The List: The French have got it “goin’ on” when it comes to school supplies. The list online looked quaint and reasonable to the uninitiated when we saw it online from in July. Little did we know that it translated into the biggest forest-stripping mountain of paper products and redundant notebooks, plus math tools, and uber-specific writing implements. Dmitri, who’s 11, is now the proud owner of approximately 1092 sheets of A4 graph paper (Yes, the French actually do write on technical graph paper, which Dmitri now calmly explains is for precise penmanship and for ease of underlining the teacher’s name), separate packets of “drawing” and colored construction paper, and he owns a plastic protractor plus metal compass in a little box.
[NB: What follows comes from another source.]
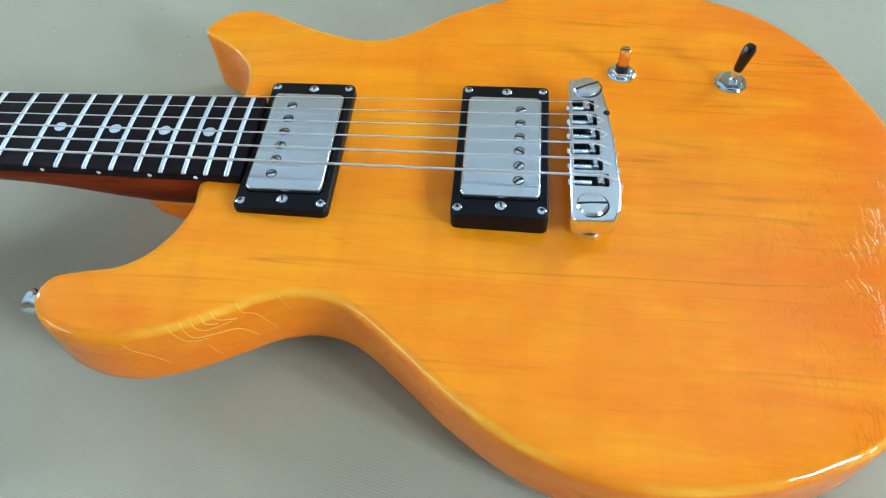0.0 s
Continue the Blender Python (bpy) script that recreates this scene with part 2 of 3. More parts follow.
BONE = plain("white_nut_bone", (0.80, 0.79, 0.76), 0.38, 400, 0.08, 0.03)
PEARL = plain("pearl_dot", (0.74, 0.80, 0.84), 0.22, 350, 0.3, 0.0)
WHITE_DOT = plain("white_side_dot", (0.80, 0.80, 0.77), 0.4, 300, 0.1, 0.0)
SILVER_INLAY = plain("silver_inlay", (0.62, 0.63, 0.64), 0.30, 300, 0.15, 0.0, Metallic=0.3)
PALE_AMBER = plain("pale_amber_crack", (0.96, 0.53, 0.05), 0.4, 300, 0.1, 0.0)
CLOTH = cloth_mat()
# wall colour set to warm the light bounced into the shadows
WALLPAINT = plain("warm_bounce_wall_paint", (0.36, 0.245, 0.13), 0.8, 30, 0.08, 0.05)
CEILPAINT = plain("off_white_ceiling_paint", (0.56, 0.56, 0.56), 0.85, 30, 0.05, 0.05)
FLOORWOOD = mahogany("oak_floor", (0.20, 0.12, 0.06, 1), (0.32, 0.20, 0.11, 1), 0.2)
FRAMEPAINT = plain("white_window_paint", (0.78, 0.78, 0.76), 0.5, 60, 0.05, 0.03)
TABLEWOOD = mahogany("table_wood", (0.16, 0.09, 0.04, 1), (0.26, 0.16, 0.08, 1), 0.2)
LINT = plain("pale_lint", (0.75, 0.73, 0.66), 0.9, 300, 0.1, 0.0)
DARKLINT = plain("dark_lint", (0.10, 0.07, 0.05), 0.9, 300, 0.1, 0.0)


# ---- mesh helpers ----
def part(name, bm, material, parent=None, label="", smooth=True, m=None):
    bmesh.ops.recalc_face_normals(bm, faces=bm.faces[:])
    me = bpy.data.meshes.new(name)
    bm.to_mesh(me)
    bm.free()
    me.materials.append(material)
    if smooth:
        me.polygons.foreach_set("use_smooth", [True] * len(me.polygons))
        me.set_sharp_from_angle(angle=radians(38))
        me.polygons.foreach_set("use_smooth", [abs(q.normal.z) < 0.99995 for q in me.polygons])     # level caps stay flat
    ob = new(name, me)
    ob.parent = parent
    if m is not None:
        ob.matrix_basis = m
    if label:
        ob["label"] = label
    return ob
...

His ruler and red pen are just for underlining the teacher’s name.  So far, Jack’s school supplies weigh in at 22.5 pounds, including a few textbooks (ed note: that’s true).
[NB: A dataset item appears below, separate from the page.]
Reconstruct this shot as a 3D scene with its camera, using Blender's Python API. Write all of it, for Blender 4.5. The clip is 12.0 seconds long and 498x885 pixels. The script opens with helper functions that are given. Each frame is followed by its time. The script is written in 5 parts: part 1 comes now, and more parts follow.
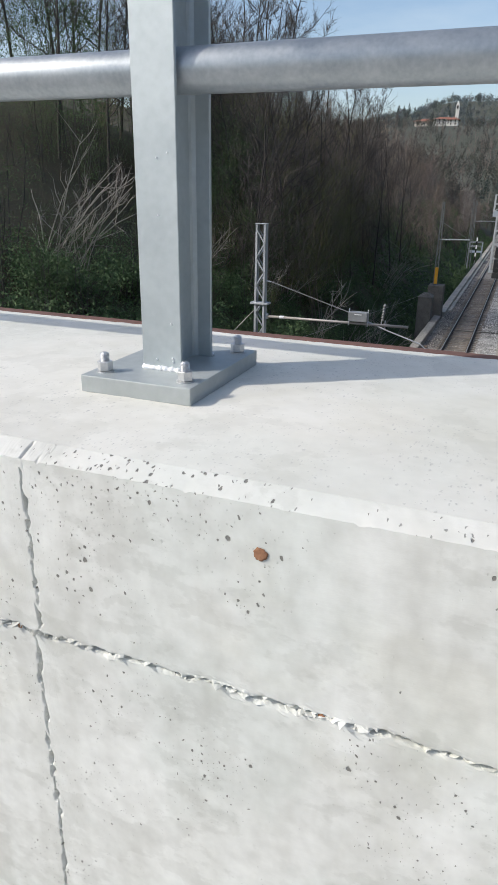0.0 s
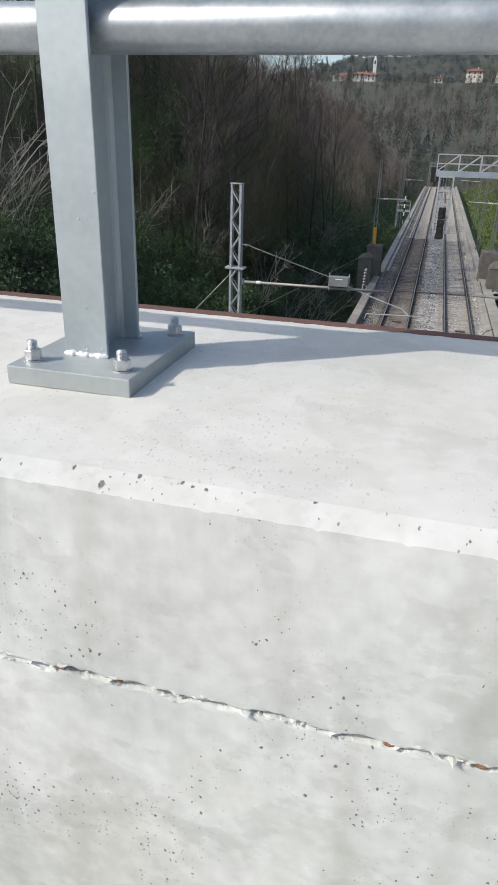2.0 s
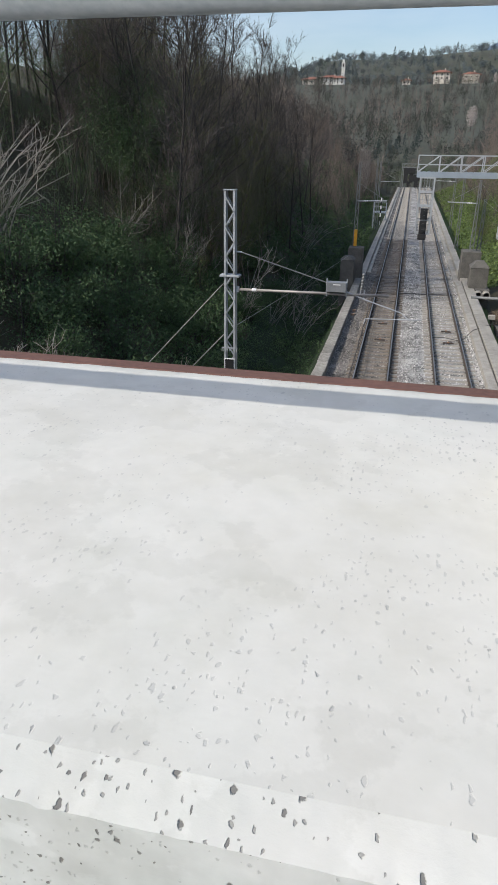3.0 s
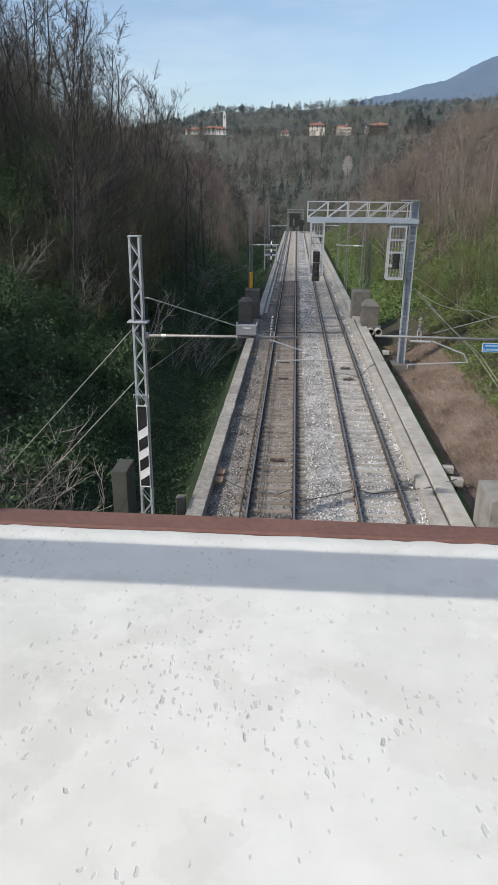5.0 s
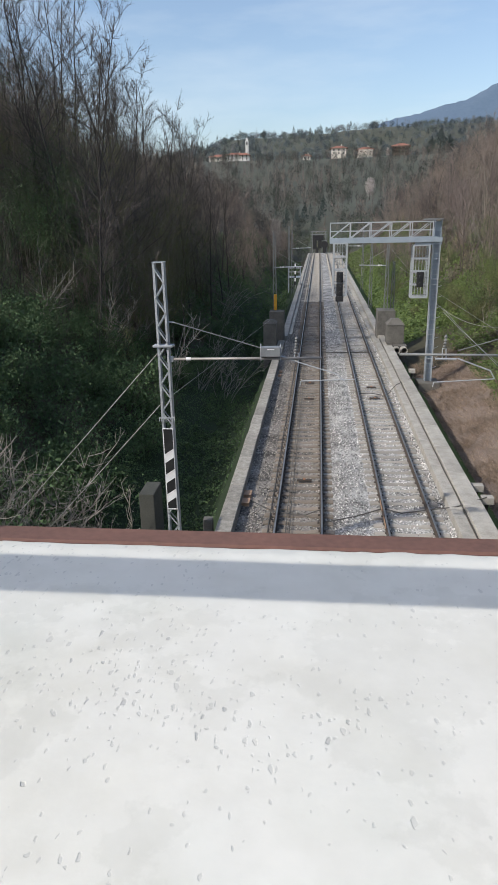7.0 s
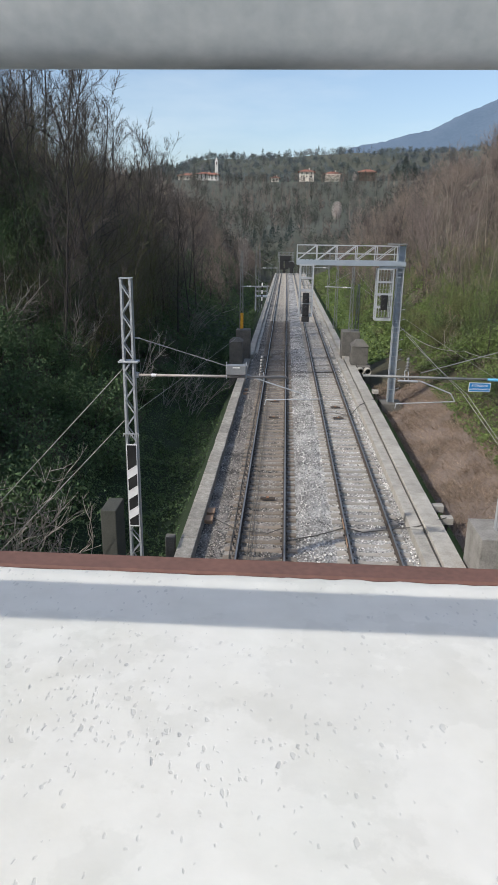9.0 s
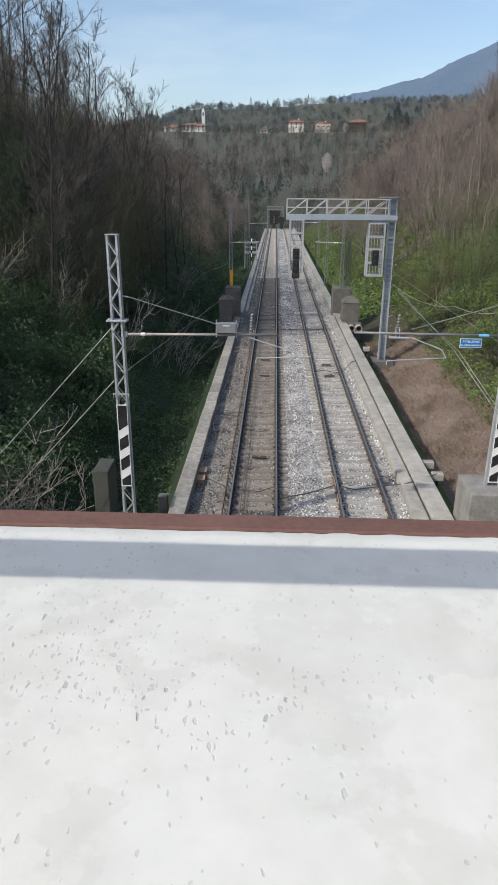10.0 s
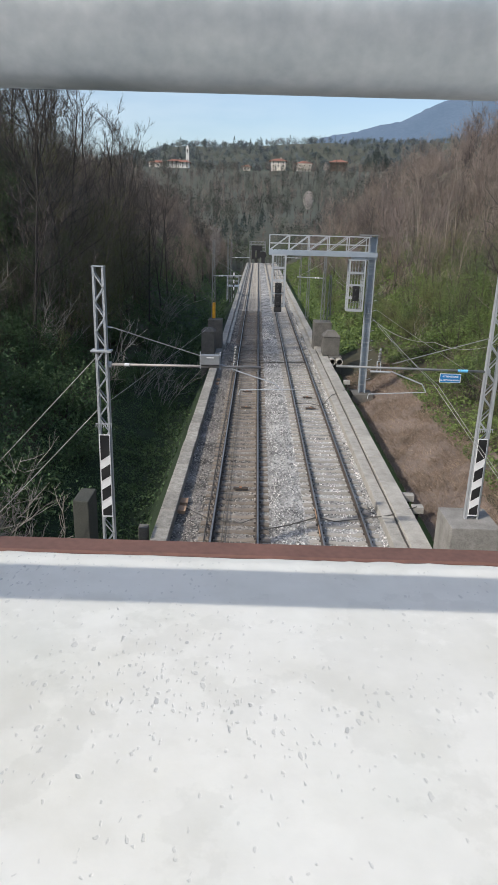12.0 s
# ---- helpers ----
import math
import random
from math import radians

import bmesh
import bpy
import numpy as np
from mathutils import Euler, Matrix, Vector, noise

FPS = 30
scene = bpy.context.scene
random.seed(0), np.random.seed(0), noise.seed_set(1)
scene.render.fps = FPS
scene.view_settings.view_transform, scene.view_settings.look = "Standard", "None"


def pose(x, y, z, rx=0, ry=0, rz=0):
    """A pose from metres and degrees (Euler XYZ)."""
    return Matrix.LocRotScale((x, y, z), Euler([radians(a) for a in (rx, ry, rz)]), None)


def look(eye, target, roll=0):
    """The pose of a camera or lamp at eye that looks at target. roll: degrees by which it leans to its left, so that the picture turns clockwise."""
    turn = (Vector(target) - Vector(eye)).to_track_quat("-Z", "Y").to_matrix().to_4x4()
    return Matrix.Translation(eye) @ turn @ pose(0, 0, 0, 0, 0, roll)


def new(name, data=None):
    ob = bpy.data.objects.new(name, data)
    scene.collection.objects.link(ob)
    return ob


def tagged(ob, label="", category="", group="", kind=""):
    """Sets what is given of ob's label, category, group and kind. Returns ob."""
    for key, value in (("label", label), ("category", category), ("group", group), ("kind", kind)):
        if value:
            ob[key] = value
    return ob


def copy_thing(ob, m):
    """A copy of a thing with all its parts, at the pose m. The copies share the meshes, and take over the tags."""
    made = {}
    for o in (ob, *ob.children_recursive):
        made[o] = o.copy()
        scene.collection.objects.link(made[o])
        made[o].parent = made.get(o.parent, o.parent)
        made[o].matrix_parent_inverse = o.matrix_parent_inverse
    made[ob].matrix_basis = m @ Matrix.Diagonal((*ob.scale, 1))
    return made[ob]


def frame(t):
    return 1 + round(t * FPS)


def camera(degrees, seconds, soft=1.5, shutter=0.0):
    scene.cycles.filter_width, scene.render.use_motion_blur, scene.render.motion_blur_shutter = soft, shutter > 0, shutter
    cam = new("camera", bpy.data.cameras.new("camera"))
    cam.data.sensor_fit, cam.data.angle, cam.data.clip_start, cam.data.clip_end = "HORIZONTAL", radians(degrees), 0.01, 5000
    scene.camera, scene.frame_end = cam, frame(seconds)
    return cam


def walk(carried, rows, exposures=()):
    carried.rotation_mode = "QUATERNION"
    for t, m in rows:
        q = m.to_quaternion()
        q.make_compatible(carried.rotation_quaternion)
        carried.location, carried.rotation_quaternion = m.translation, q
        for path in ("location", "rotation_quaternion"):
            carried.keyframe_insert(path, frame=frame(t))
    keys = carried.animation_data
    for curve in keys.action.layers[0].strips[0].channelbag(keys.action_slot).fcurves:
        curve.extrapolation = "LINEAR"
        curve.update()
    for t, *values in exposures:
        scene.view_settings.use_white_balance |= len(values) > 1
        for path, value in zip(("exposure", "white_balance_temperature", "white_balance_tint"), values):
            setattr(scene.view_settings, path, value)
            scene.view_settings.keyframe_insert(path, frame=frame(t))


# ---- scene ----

The best invention we’ve come across is a very specific homework planner, “Le Cahier des Textes”. Previously unknown, the French globally dominate Executive Function science — for those for whom this means anything. It’s a brilliant design, never before seen in America, and every French kid must have one. Required! We’re learning how to optimize its use, but suffice it to say that any ambivalence about a homework planner is in our distant past. Maybe we’ll start an import business to EF-challenged America.

Socialism at its best: So, here’s the real thing:  all of these supply requirements are basically identical for every school-child in France — public, private, parochial. That’s right, every kid buys just about the same list. Who knew? So, when unsure how to proceed and just about losing our minds after the first trip to the school supply store, I had a revelation. If I go without children, unobtrusively stand behind any mom (pick cashmere sweater and loafers or burka — you’ll be good either way) in the Carrefour (Target meets Costco), and watch what they buy, I can just yank the same stuff off the shelves and I will get it right. It worked.  And, if you forget your red pen, your seat-mate will absolutely have one!

More EF Tips for America: The “Carnet de Liaison”. This is a 5×7 soft-covered school-issued notebook, required to be covered at home in regulation plastic (yes, you buy that too). It contains the student’s daily schedule, the rules of the school-which we all had to sign and have available at all times, followed by many pages of the “communication format”.  When a teacher or parent wants to communicate, we record a note to each other.  The student then will present the book to the designated adult, who will read it and respond. Total transparency! No secret -teacher emails from a fretting parent, no avoidance (sig required), and no tardiness either! If late to class, the book gets signed and must be presented at home. While our boys were a bit intimidated at first by the concept of carrying around their Carnet de Liaison, they now don’t think twice. Oh, and so far, no “communiques” in either, Phew!